[Recorded data]
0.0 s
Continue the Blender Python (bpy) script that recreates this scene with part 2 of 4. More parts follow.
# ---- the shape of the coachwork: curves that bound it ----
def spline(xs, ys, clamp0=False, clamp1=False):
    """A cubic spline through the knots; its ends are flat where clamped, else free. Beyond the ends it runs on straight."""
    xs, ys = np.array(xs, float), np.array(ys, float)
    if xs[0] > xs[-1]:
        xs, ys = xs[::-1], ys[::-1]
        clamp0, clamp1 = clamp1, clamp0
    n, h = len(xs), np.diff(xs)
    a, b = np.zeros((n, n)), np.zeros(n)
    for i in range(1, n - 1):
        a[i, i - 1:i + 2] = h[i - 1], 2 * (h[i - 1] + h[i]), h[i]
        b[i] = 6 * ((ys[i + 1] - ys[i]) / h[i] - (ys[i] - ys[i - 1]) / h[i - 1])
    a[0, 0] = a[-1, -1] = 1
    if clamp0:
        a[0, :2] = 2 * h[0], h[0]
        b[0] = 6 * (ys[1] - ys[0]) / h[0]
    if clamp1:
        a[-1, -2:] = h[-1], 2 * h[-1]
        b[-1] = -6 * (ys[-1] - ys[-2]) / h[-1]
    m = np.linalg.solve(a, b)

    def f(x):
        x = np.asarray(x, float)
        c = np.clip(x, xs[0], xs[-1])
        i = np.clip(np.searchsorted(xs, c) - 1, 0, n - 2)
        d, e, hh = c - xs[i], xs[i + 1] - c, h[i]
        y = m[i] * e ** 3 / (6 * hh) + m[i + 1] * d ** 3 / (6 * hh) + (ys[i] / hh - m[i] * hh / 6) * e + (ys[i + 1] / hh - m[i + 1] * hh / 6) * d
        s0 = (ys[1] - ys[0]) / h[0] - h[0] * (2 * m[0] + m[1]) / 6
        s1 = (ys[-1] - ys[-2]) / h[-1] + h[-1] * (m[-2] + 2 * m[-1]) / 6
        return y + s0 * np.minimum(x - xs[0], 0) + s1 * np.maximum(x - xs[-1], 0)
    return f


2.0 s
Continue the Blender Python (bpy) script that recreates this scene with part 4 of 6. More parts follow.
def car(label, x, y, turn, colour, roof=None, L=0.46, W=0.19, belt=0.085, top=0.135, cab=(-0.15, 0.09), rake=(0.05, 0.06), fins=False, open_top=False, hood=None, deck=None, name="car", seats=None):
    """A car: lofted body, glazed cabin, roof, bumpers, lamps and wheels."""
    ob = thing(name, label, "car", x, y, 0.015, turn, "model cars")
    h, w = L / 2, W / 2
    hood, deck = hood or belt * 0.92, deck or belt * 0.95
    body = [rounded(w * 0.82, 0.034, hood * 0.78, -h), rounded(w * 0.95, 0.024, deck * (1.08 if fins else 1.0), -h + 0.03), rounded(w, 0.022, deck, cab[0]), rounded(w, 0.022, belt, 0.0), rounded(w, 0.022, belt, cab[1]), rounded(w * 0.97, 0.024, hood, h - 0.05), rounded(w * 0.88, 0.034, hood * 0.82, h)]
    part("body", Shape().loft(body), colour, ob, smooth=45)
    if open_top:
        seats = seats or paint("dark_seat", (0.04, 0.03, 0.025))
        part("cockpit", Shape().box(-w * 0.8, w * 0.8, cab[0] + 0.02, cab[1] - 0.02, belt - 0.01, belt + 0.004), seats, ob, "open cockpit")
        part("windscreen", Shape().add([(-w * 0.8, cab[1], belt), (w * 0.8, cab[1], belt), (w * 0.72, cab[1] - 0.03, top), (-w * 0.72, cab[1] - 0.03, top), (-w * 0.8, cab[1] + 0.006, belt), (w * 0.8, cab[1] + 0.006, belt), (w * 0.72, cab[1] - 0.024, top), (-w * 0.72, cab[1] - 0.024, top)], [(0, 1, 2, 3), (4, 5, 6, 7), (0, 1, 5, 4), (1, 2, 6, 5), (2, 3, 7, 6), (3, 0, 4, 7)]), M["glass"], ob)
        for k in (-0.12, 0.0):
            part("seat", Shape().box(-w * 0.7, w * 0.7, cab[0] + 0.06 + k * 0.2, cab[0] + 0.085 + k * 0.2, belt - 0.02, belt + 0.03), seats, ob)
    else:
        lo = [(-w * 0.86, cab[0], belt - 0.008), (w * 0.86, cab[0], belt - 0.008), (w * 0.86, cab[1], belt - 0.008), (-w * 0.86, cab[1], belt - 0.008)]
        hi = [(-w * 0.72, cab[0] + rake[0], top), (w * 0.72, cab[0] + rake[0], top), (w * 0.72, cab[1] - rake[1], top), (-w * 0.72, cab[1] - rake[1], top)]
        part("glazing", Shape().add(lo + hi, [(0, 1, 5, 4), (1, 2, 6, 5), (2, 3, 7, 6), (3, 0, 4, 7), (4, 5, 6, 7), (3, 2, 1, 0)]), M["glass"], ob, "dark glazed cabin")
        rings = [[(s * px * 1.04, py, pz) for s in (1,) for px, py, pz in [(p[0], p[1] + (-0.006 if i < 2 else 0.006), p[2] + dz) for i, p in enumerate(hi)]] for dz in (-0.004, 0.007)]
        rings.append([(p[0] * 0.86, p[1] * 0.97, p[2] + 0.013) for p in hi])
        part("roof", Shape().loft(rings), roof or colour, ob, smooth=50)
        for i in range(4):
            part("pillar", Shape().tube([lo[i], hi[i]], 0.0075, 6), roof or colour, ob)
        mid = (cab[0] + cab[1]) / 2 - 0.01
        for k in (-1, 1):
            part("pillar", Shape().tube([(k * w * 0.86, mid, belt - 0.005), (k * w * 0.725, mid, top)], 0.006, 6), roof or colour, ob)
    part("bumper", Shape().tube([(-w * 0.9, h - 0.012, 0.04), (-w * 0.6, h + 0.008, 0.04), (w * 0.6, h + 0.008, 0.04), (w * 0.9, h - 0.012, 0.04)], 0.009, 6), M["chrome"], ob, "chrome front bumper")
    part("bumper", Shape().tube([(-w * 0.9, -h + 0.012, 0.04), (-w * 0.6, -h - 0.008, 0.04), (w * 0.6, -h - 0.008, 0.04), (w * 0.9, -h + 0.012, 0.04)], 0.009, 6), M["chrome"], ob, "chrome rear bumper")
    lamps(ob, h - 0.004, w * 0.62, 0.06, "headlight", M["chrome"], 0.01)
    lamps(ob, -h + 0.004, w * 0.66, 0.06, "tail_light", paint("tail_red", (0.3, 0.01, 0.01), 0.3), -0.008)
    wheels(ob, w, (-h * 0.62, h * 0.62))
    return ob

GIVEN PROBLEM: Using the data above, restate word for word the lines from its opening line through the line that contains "m = np.linalg.solve(a, b)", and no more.

TASK SOLUTION:
0.0 s
Continue the Blender Python (bpy) script that recreates this scene with part 2 of 4. More parts follow.
# ---- the shape of the coachwork: curves that bound it ----
def spline(xs, ys, clamp0=False, clamp1=False):
    """A cubic spline through the knots; its ends are flat where clamped, else free. Beyond the ends it runs on straight."""
    xs, ys = np.array(xs, float), np.array(ys, float)
    if xs[0] > xs[-1]:
        xs, ys = xs[::-1], ys[::-1]
        clamp0, clamp1 = clamp1, clamp0
    n, h = len(xs), np.diff(xs)
    a, b = np.zeros((n, n)), np.zeros(n)
    for i in range(1, n - 1):
        a[i, i - 1:i + 2] = h[i - 1], 2 * (h[i - 1] + h[i]), h[i]
        b[i] = 6 * ((ys[i + 1] - ys[i]) / h[i] - (ys[i] - ys[i - 1]) / h[i - 1])
    a[0, 0] = a[-1, -1] = 1
    if clamp0:
        a[0, :2] = 2 * h[0], h[0]
        b[0] = 6 * (ys[1] - ys[0]) / h[0]
    if clamp1:
        a[-1, -2:] = h[-1], 2 * h[-1]
        b[-1] = -6 * (ys[-1] - ys[-2]) / h[-1]
    m = np.linalg.solve(a, b)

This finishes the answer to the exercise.